As soon as it became clear that the only way to mitigate the impact of the novel coronavirus was to isolate and stay indoors, talk of the “quarantine 15,” a horrifyingly timely update to the “freshman 15,” was inevitable. Stuck inside our homes with only Netflix and snacks as comfort in the middle of what is arguably the most uncertain time in modern history, many of us were more worried about getting fat than contracting an illness that makes it so difficult to breathe that you might die.
It manifested, of course, in memes. One meme depicted a woman rolling her floured belly onto a cutting board like yeasted bread dough. “So after this quarantine, will the producers of My 600 Pound Life just find me,” another meme wondered. Self-described fitness experts shared at-home workouts, with posts detailing how to use one’s own body weight and the canned goods we’ve all stockpiled to stave off isolation-related weight gain. Some fitfluencers suggested putting on actual pants, the kind that button, every couple of days to make sure that you’re not gaining weight, because your comfy pants will “make you believe that all is well in the kingdom.” All together, it adds up to a neverending trickle of body-shaming.
It almost makes sense. In the middle of a global health crisis, why shouldn’t people try to stay as healthy as possible? But, of course, there is nothing healthy about diet culture, which encourages everything from orthorexia, or an obsession with “clean eating,” to other forms of disordered eating in its pursuit of thinness above all else. These memes function as a shroud for the obvious harm that diet culture does to all of us. More than that, these jokes hide diet culture’s insidious connections to classism, body shame, and a multibillion-dollar industry that stands to profit from all of us deeply hating ourselves.
First, jokes about the horrors of getting fat are a direct and painful jab at people who are actually fat in the present tense. All of us that exist in “before”-picture bodies are keenly aware that many people would rather be dead than fat. There’s nothing like seeing your thin friends react with disgust to photos of bodies that look just like yours. Every time you share one of those memes, you let the fat people in your life know exactly what you think of them — that their bodies are disgusting, and you’ll do just about anything, including periods of literal starvation, to avoid looking like them.
And diet culture doesn’t just harm fat people. It reminds all of us that we are not good enough, that being just a little bit thinner and more toned is the key to happiness. Quarantine-themed workouts targeting “problem areas” like chubby arms, bellies, and thighs remind us that the things we are told to be self-conscious about are, in fact, not good enough. Weight Watchers and NutriSystem literally would not exist without stoking fears that the couple of extra pounds that come with disrupting normal life will transform everyone into fat, shapeless monsters.
What’s so frustrating about all of this self-torture is that science has told us, over and over, that it is extremely unlikely to work. Somewhere around 95 percent of all dieters will eventually gain back all of the weight that they lost. Often it will be more, because dieting trains our bodies to hold on to every single calorie like it’s the last one we’ll ever eat. Diet culture isn’t successful because dieting works, it’s because it’s designed to set you up to fail. If it were, in fact, possible to “lose all the weight and keep it off,” we wouldn’t all be dieting all the damn time.

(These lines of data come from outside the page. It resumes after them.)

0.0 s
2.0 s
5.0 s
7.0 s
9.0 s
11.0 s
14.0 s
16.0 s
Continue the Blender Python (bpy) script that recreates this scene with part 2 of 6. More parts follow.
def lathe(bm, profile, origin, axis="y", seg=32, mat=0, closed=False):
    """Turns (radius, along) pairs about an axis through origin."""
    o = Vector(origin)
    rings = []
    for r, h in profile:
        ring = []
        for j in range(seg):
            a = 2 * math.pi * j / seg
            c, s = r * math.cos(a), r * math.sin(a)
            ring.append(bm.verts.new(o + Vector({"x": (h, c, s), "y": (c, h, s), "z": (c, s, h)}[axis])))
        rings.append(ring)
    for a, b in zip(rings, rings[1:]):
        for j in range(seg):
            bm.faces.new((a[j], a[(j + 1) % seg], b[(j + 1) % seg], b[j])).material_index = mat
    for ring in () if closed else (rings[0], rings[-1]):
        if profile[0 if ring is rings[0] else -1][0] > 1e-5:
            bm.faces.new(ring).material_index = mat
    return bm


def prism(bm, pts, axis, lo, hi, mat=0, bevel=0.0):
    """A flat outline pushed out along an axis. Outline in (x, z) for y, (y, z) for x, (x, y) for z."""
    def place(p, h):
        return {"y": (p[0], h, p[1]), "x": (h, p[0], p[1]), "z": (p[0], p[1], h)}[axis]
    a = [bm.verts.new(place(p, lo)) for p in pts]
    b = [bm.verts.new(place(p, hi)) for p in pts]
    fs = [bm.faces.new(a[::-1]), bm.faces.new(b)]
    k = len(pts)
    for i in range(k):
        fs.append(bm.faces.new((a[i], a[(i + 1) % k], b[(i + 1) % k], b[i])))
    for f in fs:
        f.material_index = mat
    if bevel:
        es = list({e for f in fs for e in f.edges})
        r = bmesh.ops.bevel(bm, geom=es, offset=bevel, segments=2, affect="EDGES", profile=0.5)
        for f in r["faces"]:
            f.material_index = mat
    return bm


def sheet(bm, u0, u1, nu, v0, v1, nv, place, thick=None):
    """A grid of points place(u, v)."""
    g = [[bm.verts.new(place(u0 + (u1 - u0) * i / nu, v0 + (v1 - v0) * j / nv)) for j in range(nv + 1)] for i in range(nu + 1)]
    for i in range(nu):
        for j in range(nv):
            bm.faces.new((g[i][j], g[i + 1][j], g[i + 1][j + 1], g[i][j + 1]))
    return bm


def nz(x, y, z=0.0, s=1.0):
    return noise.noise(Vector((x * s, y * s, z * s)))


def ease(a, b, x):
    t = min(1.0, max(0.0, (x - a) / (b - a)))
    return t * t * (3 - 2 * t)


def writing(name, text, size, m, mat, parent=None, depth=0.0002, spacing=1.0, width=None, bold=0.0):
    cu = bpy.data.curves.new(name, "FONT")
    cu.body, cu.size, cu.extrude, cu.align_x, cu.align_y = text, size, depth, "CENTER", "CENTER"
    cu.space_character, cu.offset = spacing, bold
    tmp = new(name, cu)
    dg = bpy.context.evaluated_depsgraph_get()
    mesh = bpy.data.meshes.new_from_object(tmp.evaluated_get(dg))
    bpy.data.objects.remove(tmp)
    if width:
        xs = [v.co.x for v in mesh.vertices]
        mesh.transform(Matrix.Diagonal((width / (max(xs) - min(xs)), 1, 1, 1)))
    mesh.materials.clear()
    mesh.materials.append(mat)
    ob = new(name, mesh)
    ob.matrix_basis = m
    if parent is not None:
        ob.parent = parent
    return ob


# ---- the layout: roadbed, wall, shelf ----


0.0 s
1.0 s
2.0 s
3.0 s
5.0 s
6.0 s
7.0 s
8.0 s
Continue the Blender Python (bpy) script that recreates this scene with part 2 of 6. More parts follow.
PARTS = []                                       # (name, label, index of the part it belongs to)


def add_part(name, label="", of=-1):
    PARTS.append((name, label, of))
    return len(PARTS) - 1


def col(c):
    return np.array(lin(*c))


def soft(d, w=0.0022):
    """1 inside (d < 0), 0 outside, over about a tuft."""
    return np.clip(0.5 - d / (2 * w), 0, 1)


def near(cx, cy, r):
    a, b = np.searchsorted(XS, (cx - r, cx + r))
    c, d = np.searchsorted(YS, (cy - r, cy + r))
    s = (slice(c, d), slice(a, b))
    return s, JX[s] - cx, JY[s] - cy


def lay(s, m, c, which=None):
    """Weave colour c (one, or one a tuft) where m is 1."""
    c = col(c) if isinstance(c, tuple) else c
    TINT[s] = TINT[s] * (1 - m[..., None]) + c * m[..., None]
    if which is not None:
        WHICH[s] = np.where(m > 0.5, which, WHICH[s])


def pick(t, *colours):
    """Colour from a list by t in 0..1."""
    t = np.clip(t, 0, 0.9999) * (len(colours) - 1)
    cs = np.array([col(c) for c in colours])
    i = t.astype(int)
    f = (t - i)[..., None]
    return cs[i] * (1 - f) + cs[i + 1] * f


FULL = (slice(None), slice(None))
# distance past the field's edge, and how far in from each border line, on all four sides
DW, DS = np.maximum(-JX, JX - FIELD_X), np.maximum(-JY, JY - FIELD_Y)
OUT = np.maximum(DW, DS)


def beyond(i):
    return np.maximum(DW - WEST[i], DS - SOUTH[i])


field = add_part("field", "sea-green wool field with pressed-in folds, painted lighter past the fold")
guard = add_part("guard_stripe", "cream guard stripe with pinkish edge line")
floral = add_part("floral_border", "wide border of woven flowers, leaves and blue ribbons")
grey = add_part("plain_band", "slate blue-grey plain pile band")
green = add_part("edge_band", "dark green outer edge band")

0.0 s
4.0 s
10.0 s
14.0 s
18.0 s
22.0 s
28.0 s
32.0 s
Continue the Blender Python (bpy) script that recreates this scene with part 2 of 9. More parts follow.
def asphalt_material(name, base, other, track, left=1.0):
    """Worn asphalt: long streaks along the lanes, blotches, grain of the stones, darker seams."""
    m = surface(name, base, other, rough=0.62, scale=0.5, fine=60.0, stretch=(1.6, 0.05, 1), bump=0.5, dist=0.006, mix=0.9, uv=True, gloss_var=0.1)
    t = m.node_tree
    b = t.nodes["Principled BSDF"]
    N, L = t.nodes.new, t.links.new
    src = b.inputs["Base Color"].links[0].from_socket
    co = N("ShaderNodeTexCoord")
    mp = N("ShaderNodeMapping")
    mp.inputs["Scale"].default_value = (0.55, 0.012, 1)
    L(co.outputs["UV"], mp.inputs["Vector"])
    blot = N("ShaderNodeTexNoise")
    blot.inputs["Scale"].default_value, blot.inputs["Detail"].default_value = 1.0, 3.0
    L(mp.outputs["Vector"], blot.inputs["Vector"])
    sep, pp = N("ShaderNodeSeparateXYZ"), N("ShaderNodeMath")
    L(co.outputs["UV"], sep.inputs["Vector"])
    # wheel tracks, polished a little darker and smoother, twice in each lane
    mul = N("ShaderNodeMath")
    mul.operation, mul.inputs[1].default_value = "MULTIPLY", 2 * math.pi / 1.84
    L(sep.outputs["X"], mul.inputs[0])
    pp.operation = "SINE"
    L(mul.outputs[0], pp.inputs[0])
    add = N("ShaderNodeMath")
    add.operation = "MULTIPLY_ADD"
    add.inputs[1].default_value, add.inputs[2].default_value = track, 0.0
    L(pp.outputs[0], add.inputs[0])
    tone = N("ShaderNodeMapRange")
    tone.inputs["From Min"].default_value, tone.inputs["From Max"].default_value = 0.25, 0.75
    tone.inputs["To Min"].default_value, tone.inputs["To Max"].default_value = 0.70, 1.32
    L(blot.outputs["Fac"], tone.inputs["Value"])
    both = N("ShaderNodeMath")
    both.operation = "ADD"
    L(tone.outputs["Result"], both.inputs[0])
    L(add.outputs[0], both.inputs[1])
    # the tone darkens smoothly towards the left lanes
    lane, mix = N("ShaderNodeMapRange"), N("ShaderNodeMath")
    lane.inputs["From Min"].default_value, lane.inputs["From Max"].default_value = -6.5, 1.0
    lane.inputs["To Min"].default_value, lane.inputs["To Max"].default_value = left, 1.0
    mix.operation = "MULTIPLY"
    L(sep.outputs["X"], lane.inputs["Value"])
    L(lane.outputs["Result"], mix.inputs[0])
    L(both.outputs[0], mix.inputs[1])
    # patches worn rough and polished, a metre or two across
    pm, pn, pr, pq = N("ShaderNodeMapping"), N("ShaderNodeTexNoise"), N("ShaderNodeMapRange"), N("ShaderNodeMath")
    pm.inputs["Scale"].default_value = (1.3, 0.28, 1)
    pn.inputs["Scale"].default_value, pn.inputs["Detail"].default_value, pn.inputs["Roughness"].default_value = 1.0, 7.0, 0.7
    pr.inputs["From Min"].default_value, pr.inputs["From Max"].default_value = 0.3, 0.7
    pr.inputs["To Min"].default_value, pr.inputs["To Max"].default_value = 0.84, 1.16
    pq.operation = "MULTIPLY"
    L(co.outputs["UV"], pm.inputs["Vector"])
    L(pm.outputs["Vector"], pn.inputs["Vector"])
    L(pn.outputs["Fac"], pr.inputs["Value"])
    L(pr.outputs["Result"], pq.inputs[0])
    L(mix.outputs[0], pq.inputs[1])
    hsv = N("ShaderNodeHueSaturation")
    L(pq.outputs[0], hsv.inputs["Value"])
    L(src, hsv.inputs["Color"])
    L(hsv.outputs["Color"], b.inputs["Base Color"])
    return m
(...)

And don’t think that the industry doesn’t see this moment as an opportunity. Multilevel marketing shillers and snake oil salesmen immediately realized that this is their time to shine, hawking everything from quarantine-friendly diet plans to vitamins that will allegedly prepare the immune system to fight off the novel coronavirus. As a journalist, I’ve been pitched everything from bone broths to protein powders that will allegedly boost my immune system while warding off weight gain.
Most crucially, many of us aren’t sitting indoors just watching Netflix and relaxing. For the millions of people who have lost their jobs in the service industry and beyond, these are not times of abundance and leisure. People are having a hard enough time figuring out where their next meal is coming from, and shaming them because that meal is a package of ramen noodles or a fast-food burger is at best a dick move, and at worst a classist punch-down at people who are doing their best to survive. Admonishing working parents feeding their kids what they’ve got instead of veggie-packed bento boxes they can’t afford is as cruel as it is pointless.
Being stuck indoors, socially isolated and inundated with diet culture bullshit, is particularly fraught for people who are struggling with disordered eating habits. These unhealthy eating patterns are much more common than we think, and aren’t limited to the clinical diagnosis of illnesses like anorexia and bulimia. The leap from dieting to disordered eating is often not that dramatic, and because being stuck indoors can limit access to mental health treatment, it’s a good idea to err on the side of not being a complete asshole to those who are stuck at home, suffering in silence, enduring countless jokes about the weight that people are terrified to gain.
What we should really be doing right now is figuring out how to stop fighting with our bodies every single day. That is a productive use of this time, especially considering that no amount of starvation or exercise is going to make this pandemic feel any less scary, and no amount of thinness can protect any of us from contracting COVID-19. What is possible, though, is using this time to be a little bit nicer to both our own bodies, and the bodies that we are told are not good enough.